A Congressional and Presidential System

Congress can provide such a system by allowing states to participate in a Federal grant program.  This grant program would place operating restrictions on Congressional candidates in those states to level the playing field.

As an example, such a program could levy the following rules:

  • Public funds, including Vouchers in states with Democracy Voucher programs, count as contributions by the individual incurring such funds.
  • The state matches candidate loans up to a Loan Matching Maximum; repayment of the loan requires repayment of the corresponding matching, but the candidate has no other obligation to the state in that regard.
  • The state also matches early small donor contributions up to an Initial Matching Maximum.

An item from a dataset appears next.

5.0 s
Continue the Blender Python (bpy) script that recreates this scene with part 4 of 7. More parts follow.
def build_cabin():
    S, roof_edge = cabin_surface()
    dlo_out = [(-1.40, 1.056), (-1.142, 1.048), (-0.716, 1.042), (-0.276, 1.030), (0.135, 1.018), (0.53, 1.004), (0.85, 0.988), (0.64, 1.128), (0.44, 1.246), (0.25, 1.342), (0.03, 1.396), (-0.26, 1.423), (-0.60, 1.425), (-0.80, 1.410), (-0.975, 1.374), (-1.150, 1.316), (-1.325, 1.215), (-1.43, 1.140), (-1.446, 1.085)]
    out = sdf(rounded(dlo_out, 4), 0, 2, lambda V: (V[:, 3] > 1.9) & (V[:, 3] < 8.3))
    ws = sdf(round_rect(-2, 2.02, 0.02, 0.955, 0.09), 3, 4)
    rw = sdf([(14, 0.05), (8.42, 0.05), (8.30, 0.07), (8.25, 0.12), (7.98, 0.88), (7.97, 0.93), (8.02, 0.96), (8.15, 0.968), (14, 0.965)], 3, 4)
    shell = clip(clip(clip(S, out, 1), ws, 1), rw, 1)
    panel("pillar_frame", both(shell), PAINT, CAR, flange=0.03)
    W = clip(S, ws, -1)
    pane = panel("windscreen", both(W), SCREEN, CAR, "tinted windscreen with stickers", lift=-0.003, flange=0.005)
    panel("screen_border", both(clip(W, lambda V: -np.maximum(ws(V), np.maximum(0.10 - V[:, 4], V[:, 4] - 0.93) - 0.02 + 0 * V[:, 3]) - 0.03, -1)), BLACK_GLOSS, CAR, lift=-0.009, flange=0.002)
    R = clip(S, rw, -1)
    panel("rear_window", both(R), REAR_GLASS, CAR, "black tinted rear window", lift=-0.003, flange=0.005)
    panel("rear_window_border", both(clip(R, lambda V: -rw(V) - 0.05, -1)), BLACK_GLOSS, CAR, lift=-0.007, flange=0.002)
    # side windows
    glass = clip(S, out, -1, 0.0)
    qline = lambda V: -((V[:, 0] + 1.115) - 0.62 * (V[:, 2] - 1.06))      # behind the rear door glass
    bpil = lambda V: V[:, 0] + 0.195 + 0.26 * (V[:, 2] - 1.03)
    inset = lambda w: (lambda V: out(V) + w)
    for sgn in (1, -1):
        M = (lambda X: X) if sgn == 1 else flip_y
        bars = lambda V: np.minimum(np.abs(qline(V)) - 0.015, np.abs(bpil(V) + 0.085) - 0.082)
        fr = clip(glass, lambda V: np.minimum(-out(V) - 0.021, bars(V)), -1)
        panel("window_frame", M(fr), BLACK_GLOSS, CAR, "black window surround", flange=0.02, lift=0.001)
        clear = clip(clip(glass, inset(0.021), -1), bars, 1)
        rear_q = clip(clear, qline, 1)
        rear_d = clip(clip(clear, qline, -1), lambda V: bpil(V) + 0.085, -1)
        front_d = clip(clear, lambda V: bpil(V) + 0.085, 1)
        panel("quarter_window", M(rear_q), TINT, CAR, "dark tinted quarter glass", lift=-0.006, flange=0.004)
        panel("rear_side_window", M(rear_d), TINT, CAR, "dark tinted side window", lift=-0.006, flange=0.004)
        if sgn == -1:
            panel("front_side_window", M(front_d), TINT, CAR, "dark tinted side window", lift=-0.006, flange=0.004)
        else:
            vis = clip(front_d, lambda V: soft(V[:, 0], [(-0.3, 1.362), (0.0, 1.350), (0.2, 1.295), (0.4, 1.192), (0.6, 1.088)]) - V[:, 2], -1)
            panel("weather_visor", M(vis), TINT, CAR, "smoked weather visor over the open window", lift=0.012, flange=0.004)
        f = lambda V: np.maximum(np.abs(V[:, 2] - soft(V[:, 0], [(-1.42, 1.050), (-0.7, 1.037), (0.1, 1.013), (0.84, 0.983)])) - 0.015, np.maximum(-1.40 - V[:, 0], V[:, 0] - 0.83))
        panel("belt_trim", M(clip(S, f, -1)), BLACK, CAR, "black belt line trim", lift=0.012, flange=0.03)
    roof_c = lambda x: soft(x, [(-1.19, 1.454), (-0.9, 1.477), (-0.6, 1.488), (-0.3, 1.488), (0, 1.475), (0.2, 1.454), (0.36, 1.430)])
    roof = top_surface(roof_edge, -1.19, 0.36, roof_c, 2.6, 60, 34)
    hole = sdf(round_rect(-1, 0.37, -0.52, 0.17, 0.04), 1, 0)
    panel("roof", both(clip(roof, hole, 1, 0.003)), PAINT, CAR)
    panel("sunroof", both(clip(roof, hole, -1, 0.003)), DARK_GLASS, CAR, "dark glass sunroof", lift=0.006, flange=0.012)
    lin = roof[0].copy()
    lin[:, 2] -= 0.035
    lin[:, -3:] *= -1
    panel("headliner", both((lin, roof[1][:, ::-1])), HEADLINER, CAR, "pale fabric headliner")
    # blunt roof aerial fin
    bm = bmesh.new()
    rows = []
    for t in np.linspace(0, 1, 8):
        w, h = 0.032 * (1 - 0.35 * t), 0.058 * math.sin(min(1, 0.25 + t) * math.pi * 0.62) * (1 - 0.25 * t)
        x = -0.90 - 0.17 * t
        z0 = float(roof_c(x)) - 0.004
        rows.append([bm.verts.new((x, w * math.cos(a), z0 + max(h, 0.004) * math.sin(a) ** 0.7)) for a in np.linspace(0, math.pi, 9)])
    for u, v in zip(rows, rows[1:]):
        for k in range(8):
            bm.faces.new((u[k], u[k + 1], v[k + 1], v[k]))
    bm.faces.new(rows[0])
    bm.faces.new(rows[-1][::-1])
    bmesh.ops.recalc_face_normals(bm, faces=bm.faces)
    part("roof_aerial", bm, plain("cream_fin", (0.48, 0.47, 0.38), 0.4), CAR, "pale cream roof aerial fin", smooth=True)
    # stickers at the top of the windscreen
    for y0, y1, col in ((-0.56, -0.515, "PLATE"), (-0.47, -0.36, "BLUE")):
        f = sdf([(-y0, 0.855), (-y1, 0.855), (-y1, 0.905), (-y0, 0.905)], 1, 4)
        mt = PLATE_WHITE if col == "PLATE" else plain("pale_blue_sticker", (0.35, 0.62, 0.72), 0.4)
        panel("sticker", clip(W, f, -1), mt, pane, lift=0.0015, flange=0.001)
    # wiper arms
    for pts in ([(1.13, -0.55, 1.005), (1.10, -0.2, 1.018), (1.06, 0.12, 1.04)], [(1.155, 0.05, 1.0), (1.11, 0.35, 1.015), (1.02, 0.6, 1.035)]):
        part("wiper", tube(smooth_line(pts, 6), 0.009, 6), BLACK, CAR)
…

  • The state does not match non-individual contributions.
  • Once a candidate's matched individual funding—excluding candidate loans—exceeds a Minimum Full Enrollment value, the state retroactively matches all individual funding.
  • If State matching would exceed the Federal contribution limit, then the State doesn't provide matching.  This is true even if the contributor donates more to the candidate:  the additional donated goes directly to the state to return their matched portion.

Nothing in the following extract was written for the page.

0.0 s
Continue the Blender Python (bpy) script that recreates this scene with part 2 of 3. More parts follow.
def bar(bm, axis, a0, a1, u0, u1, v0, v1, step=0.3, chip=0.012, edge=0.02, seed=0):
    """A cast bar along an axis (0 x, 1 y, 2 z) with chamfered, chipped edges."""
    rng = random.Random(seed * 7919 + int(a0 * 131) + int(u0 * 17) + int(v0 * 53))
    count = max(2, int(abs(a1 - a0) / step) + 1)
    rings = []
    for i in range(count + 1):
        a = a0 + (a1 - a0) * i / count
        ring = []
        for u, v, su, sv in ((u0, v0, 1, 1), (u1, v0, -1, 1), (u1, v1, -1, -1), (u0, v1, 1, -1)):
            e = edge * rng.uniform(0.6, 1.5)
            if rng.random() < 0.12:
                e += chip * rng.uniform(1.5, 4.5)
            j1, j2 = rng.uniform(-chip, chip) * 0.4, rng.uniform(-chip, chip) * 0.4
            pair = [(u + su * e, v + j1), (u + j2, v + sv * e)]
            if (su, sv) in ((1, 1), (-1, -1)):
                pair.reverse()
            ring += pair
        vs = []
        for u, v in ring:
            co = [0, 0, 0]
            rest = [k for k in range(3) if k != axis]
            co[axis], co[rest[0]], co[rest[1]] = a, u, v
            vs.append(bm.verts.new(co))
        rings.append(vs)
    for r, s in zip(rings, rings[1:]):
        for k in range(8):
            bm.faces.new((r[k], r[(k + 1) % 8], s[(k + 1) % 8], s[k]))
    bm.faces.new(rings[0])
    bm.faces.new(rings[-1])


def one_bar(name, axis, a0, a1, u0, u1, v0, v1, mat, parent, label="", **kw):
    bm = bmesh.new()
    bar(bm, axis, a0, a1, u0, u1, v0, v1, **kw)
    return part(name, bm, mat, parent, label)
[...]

  • The state stops matching when the candidate either receives the Maximum Public Funding from the state or receives the Total Funding Participation Limit.
  • The state charges the candidate a fee of 10% for all funding raised in excess of the Total Funding Participation Limit.
  • The state penalizes the candidate 50% for all campaign spending (excepting fees and penalties) in excess of the Campaign Spending Limit.
  • The state penalizes any candidate spending substantially in excess of the average candidate at 100% for all spending in excess of the Campaign Spending Limit, instead of 50%;
  • The state claims 50% of the remaining funds raised, if any, at the end of the full election cycle (Primary, General, and any Run-off elections).
  • If at any time the candidate donates campaign funds to any charity, the Total Funding Participation Limit is raised by the amount of the donation.  Charity is not campaign spending.